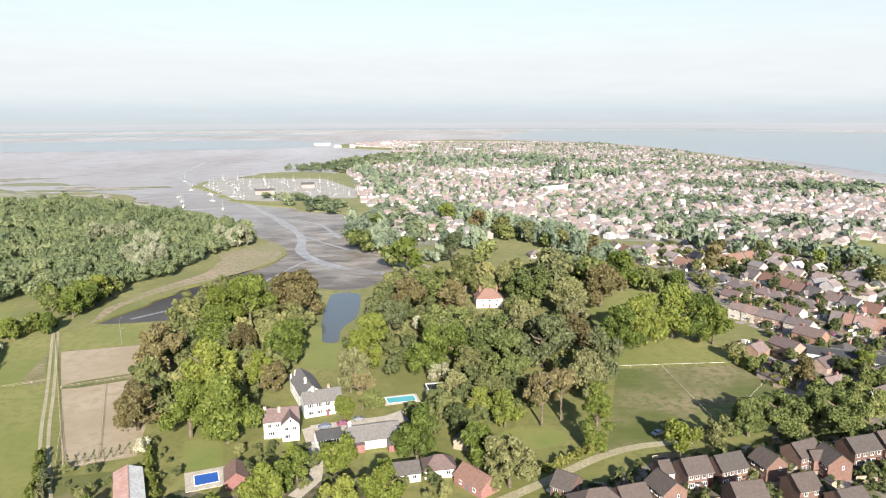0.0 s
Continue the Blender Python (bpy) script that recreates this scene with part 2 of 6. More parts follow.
M["towng"] = surface("town_ground", (0.10, 0.12, 0.05), (0.24, 0.225, 0.20), (0.16, 0.15, 0.10), 0.035, 0.15, 0.9, 0.15, 0.2, 0.1, None, 0.4, 0.6)
M["pond"] = water("pond_water", (0.085, 0.092, 0.090), 0.16, 0.05, 0.35)
M["pool"] = water("pool_water", (0.10, 0.36, 0.40), 0.08, 0.05, 1.5)
M["brick"] = tinted("red_brick", [(0, (0.265, 0.130, 0.116)), (0.5, (0.310, 0.160, 0.142)), (1, (0.225, 0.108, 0.098))], 0.85, 1.6)
M["brickbrown"] = tinted("brown_brick", [(0, (0.17, 0.10, 0.08)), (0.5, (0.20, 0.125, 0.10)), (1, (0.14, 0.085, 0.068))], 0.85, 1.6)
M["roofdark"] = tinted("dark_brown_tiles", [(0, (0.085, 0.068, 0.06)), (0.5, (0.10, 0.078, 0.07)), (1, (0.075, 0.066, 0.062))], 0.85, 1.4)
M["stucco"] = tinted("painted_render", [(0, (0.500, 0.445, 0.395)), (0.25, (0.700, 0.675, 0.635)), (0.5, (0.330, 0.225, 0.190)), (0.75, (0.430, 0.345, 0.295)), (1, (0.610, 0.565, 0.520))], 0.8, 0.8)
M["mixwall"] = tinted("brick_and_render", [(0, (0.44, 0.38, 0.32)), (0.25, (0.58, 0.54, 0.49)), (0.45, (0.27, 0.16, 0.12)), (0.8, (0.30, 0.20, 0.155)), (1, (0.42, 0.36, 0.30))], 0.85, 0.9)
M["white"] = plain("white_paint", (0.80, 0.79, 0.76), 0.6, amount=0.12, small=1.0)
M["roof"] = tinted("brown_roof_tiles", [(0, (0.138, 0.100, 0.096)), (0.5, (0.168, 0.120, 0.115)), (1, (0.116, 0.092, 0.091))], 0.85, 1.4)
M["roofgrey"] = tinted("grey_roof_tiles", [(0, (0.075, 0.070, 0.069)), (0.5, (0.097, 0.088, 0.084)), (1, (0.114, 0.099, 0.092))], 0.8, 1.4)
M["roofred"] = tinted("orange_clay_tiles", [(0, (0.205, 0.118, 0.092)), (0.5, (0.235, 0.142, 0.114)), (1, (0.165, 0.105, 0.090))], 0.85, 1.4)
M["roofmix"] = tinted("weathered_roof_tiles", [(0, (0.128, 0.110, 0.112)), (0.35, (0.175, 0.142, 0.138)), (0.65, (0.112, 0.106, 0.112)), (0.9, (0.220, 0.160, 0.148)), (1, (0.255, 0.170, 0.150))], 0.85, 0.8)
# Town colours carry a painted haze tint: bluer and paler walls and roofs.
M["townwall"] = tinted("hazed_town_walls", [(0, (0.49, 0.485, 0.49)), (0.2, (0.446, 0.420, 0.413)), (0.5, (0.310, 0.250, 0.228)), (0.75, (0.388, 0.350, 0.329)), (0.9, (0.56, 0.565, 0.575)), (1, (0.407, 0.360, 0.339))], 0.85, 0.5, island=True, bump=0)
M["townroof"] = tinted("hazed_town_roofs", [(0, (0.209, 0.180, 0.178)), (0.3, (0.257, 0.200, 0.189)), (0.6, (0.190, 0.185, 0.194)), (0.82, (0.285, 0.205, 0.184)), (1, (0.380, 0.370, 0.378))], 0.85, 0.5, island=True, bump=0)
M["glass"] = plain("window_glass", (0.035, 0.04, 0.045), 0.08, spec=0.6, amount=0.1)
M["door"] = tinted("painted_door", [(0, (0.75, 0.74, 0.72)), (0.5, (0.10, 0.12, 0.16)), (0.75, (0.30, 0.06, 0.05)), (1, (0.12, 0.20, 0.13))], 0.5, 2.0)
M["timber"] = tinted("weathered_timber", [(0, (0.25, 0.20, 0.15)), (1, (0.36, 0.30, 0.23))], 0.85, 2.5)
M["darkwood"] = plain("dark_stained_wood", (0.06, 0.045, 0.035), 0.8)
M["bark"] = surface("bark", (0.10, 0.08, 0.06), (0.20, 0.165, 0.125), (0.07, 0.055, 0.04), 0.8, 5.0, 0.95, 0.1, 0.5, 0.05)
M["tyre"] = plain("tyre_rubber", (0.02, 0.02, 0.02), 0.8)
M["rim"] = plain("alloy_rim", (0.5, 0.5, 0.5), 0.35, 0.8)
M["carpaint"] = tinted("car_paint", [(0, (0.75, 0.75, 0.75)), (0.25, (0.03, 0.03, 0.035)), (0.45, (0.30, 0.31, 0.33)), (0.6, (0.45, 0.02, 0.03)), (0.8, (0.05, 0.08, 0.16)), (1, (0.70, 0.70, 0.68))], 0.25, 2.0, 0.6, amount=0.05, bump=0)
M["metal"] = plain("galvanised_metal", (0.42, 0.43, 0.43), 0.45, 0.7)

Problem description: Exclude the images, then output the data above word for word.

Final answer:
0.0 s
Continue the Blender Python (bpy) script that recreates this scene with part 2 of 6. More parts follow.
M["towng"] = surface("town_ground", (0.10, 0.12, 0.05), (0.24, 0.225, 0.20), (0.16, 0.15, 0.10), 0.035, 0.15, 0.9, 0.15, 0.2, 0.1, None, 0.4, 0.6)
M["pond"] = water("pond_water", (0.085, 0.092, 0.090), 0.16, 0.05, 0.35)
M["pool"] = water("pool_water", (0.10, 0.36, 0.40), 0.08, 0.05, 1.5)
M["brick"] = tinted("red_brick", [(0, (0.265, 0.130, 0.116)), (0.5, (0.310, 0.160, 0.142)), (1, (0.225, 0.108, 0.098))], 0.85, 1.6)
M["brickbrown"] = tinted("brown_brick", [(0, (0.17, 0.10, 0.08)), (0.5, (0.20, 0.125, 0.10)), (1, (0.14, 0.085, 0.068))], 0.85, 1.6)
M["roofdark"] = tinted("dark_brown_tiles", [(0, (0.085, 0.068, 0.06)), (0.5, (0.10, 0.078, 0.07)), (1, (0.075, 0.066, 0.062))], 0.85, 1.4)
M["stucco"] = tinted("painted_render", [(0, (0.500, 0.445, 0.395)), (0.25, (0.700, 0.675, 0.635)), (0.5, (0.330, 0.225, 0.190)), (0.75, (0.430, 0.345, 0.295)), (1, (0.610, 0.565, 0.520))], 0.8, 0.8)
M["mixwall"] = tinted("brick_and_render", [(0, (0.44, 0.38, 0.32)), (0.25, (0.58, 0.54, 0.49)), (0.45, (0.27, 0.16, 0.12)), (0.8, (0.30, 0.20, 0.155)), (1, (0.42, 0.36, 0.30))], 0.85, 0.9)
M["white"] = plain("white_paint", (0.80, 0.79, 0.76), 0.6, amount=0.12, small=1.0)
M["roof"] = tinted("brown_roof_tiles", [(0, (0.138, 0.100, 0.096)), (0.5, (0.168, 0.120, 0.115)), (1, (0.116, 0.092, 0.091))], 0.85, 1.4)
M["roofgrey"] = tinted("grey_roof_tiles", [(0, (0.075, 0.070, 0.069)), (0.5, (0.097, 0.088, 0.084)), (1, (0.114, 0.099, 0.092))], 0.8, 1.4)
M["roofred"] = tinted("orange_clay_tiles", [(0, (0.205, 0.118, 0.092)), (0.5, (0.235, 0.142, 0.114)), (1, (0.165, 0.105, 0.090))], 0.85, 1.4)
M["roofmix"] = tinted("weathered_roof_tiles", [(0, (0.128, 0.110, 0.112)), (0.35, (0.175, 0.142, 0.138)), (0.65, (0.112, 0.106, 0.112)), (0.9, (0.220, 0.160, 0.148)), (1, (0.255, 0.170, 0.150))], 0.85, 0.8)
# Town colours carry a painted haze tint: bluer and paler walls and roofs.
M["townwall"] = tinted("hazed_town_walls", [(0, (0.49, 0.485, 0.49)), (0.2, (0.446, 0.420, 0.413)), (0.5, (0.310, 0.250, 0.228)), (0.75, (0.388, 0.350, 0.329)), (0.9, (0.56, 0.565, 0.575)), (1, (0.407, 0.360, 0.339))], 0.85, 0.5, island=True, bump=0)
M["townroof"] = tinted("hazed_town_roofs", [(0, (0.209, 0.180, 0.178)), (0.3, (0.257, 0.200, 0.189)), (0.6, (0.190, 0.185, 0.194)), (0.82, (0.285, 0.205, 0.184)), (1, (0.380, 0.370, 0.378))], 0.85, 0.5, island=True, bump=0)
M["glass"] = plain("window_glass", (0.035, 0.04, 0.045), 0.08, spec=0.6, amount=0.1)
M["door"] = tinted("painted_door", [(0, (0.75, 0.74, 0.72)), (0.5, (0.10, 0.12, 0.16)), (0.75, (0.30, 0.06, 0.05)), (1, (0.12, 0.20, 0.13))], 0.5, 2.0)
M["timber"] = tinted("weathered_timber", [(0, (0.25, 0.20, 0.15)), (1, (0.36, 0.30, 0.23))], 0.85, 2.5)
M["darkwood"] = plain("dark_stained_wood", (0.06, 0.045, 0.035), 0.8)
M["bark"] = surface("bark", (0.10, 0.08, 0.06), (0.20, 0.165, 0.125), (0.07, 0.055, 0.04), 0.8, 5.0, 0.95, 0.1, 0.5, 0.05)
M["tyre"] = plain("tyre_rubber", (0.02, 0.02, 0.02), 0.8)
M["rim"] = plain("alloy_rim", (0.5, 0.5, 0.5), 0.35, 0.8)
M["carpaint"] = tinted("car_paint", [(0, (0.75, 0.75, 0.75)), (0.25, (0.03, 0.03, 0.035)), (0.45, (0.30, 0.31, 0.33)), (0.6, (0.45, 0.02, 0.03)), (0.8, (0.05, 0.08, 0.16)), (1, (0.70, 0.70, 0.68))], 0.25, 2.0, 0.6, amount=0.05, bump=0)
M["metal"] = plain("galvanised_metal", (0.42, 0.43, 0.43), 0.45, 0.7)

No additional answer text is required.